Vandaag de dag ligt dit anders. De laatste jaren lopen de echtscheidingscijfers uiteen van 30.000 tot 50.000 en is er een dalende trend te zien (CBS StatLine, 2019; ter Voert, 2020). Toch zijn deze grote getallen reden genoeg om een themanummer te wijden aan echtscheiding.
Voor een kinder- en jeugdpsychotherapeut is de kans zeer aanwezig om hiermee te maken te krijgen. Kinderen die stress en spanning krijgen als gevolg van de scheiding, een gezaghebbende ouder die geen toestemming geeft voor behandeling van een kind, ouders die niet samen door één deur kunnen en voor wie u aparte afspraken zal moeten maken, of ouders die ieder woord dat u opschrijft willen gebruiken in een juridische procedure tegen de andere ouder. De ene echtscheiding is de andere echtscheiding niet. Er zijn ouders die in goed overleg en harmonie uit elkaar gaan, en in het belang van hun kind kunnen denken en blijven denken, uiteenlopend tot ouders die met grote ruzie uit elkaar gaan, in juridische procedures verwikkeld raken en niet meer kunnen denken vanuit het perspectief van een kind. De impact op het kind hangt hier mede van af. In de eerste situatie is het stressvol voor een kind, en zijn de ouders in staat om dit te begrijpen en het kind te ondersteunen. In de tweede situatie gaat het om een ‘vechtscheiding’, een complexe scheiding waarbij het kind bijvoorbeeld getuige is van huiselijk geweld en door de ene ouder wordt opgezet tegen de andere ouder. Getuige zijn van zulke geweldsescalaties tussen ouders is traumatiserend voor het kind. Als kinder- en jeugdpsychotherapeut denk je vanuit het perspectief van het kind, en spreek je ook op zo’n manier met de ouders dat ook zij steeds het gezichtspunt van het kind als uitgangspunt zullen nemen. In vechtscheidingssituaties is dat geen makkelijke opdracht.
In dit themanummer komen verschillende onderwerpen rond echtscheiding aan bod. Zo wordt de herziene Richtlijn Scheiding en problemen van jeugdigen voor jeugdhulp en jeugdbescherming besproken, en geven we aandacht aan uitersten als de uitwassen van vechtscheiding tot preventie en co-ouderschap.

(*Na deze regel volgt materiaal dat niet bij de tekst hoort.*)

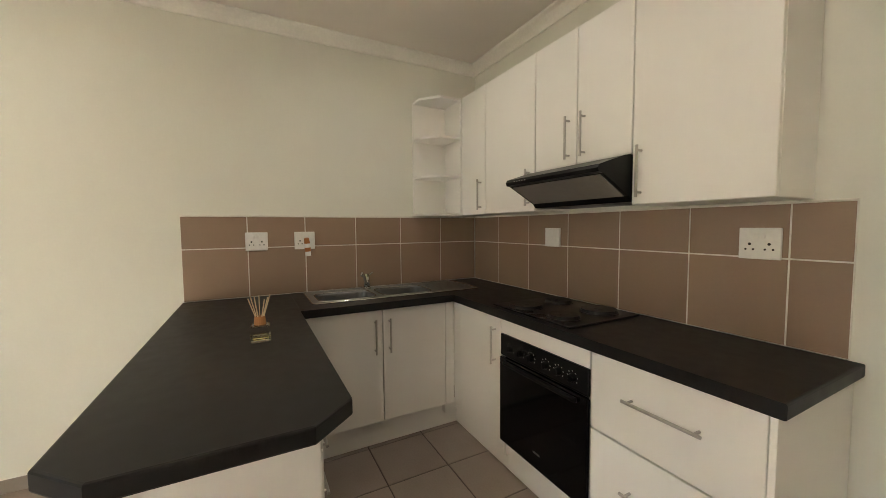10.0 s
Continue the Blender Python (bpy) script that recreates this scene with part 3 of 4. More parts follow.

Bij het schrijven van dit voorwoord hoorde ik een radioreportage waarin jeugdzorg werd verweten dat hun hulp bij scheiding niet effectief is. Daar waar geen gebruik is gemaakt van evidencebased programma’s kan ik zo’n conclusie wel begrijpen. Maar zoals iedere zorgverzekeraar op een rijtje heeft welke behandeling wel en welke niet ‘bewezen effectief’ is, kan een gemeente dat ook weten. En anders kan dit themanummer misschien helpen bij die schifting. Overigens moet ik onze gastredacteur gelijk geven in haar pleidooi voor hulp op niveau: voor kleine problemen zet je beperkte begeleiding op touw, maar bij complexe echtscheidingssituaties die gepaard gaan met psychisch lijden is het zaak om echte deskundigheid op te zoeken. Met dit themanummer zetten we u aan het denken over de vele gedaanten die deze problematiek kent en doen we een handreiking om tot oplossingen te komen waarbij het perspectief van het kind centraal blijft staan.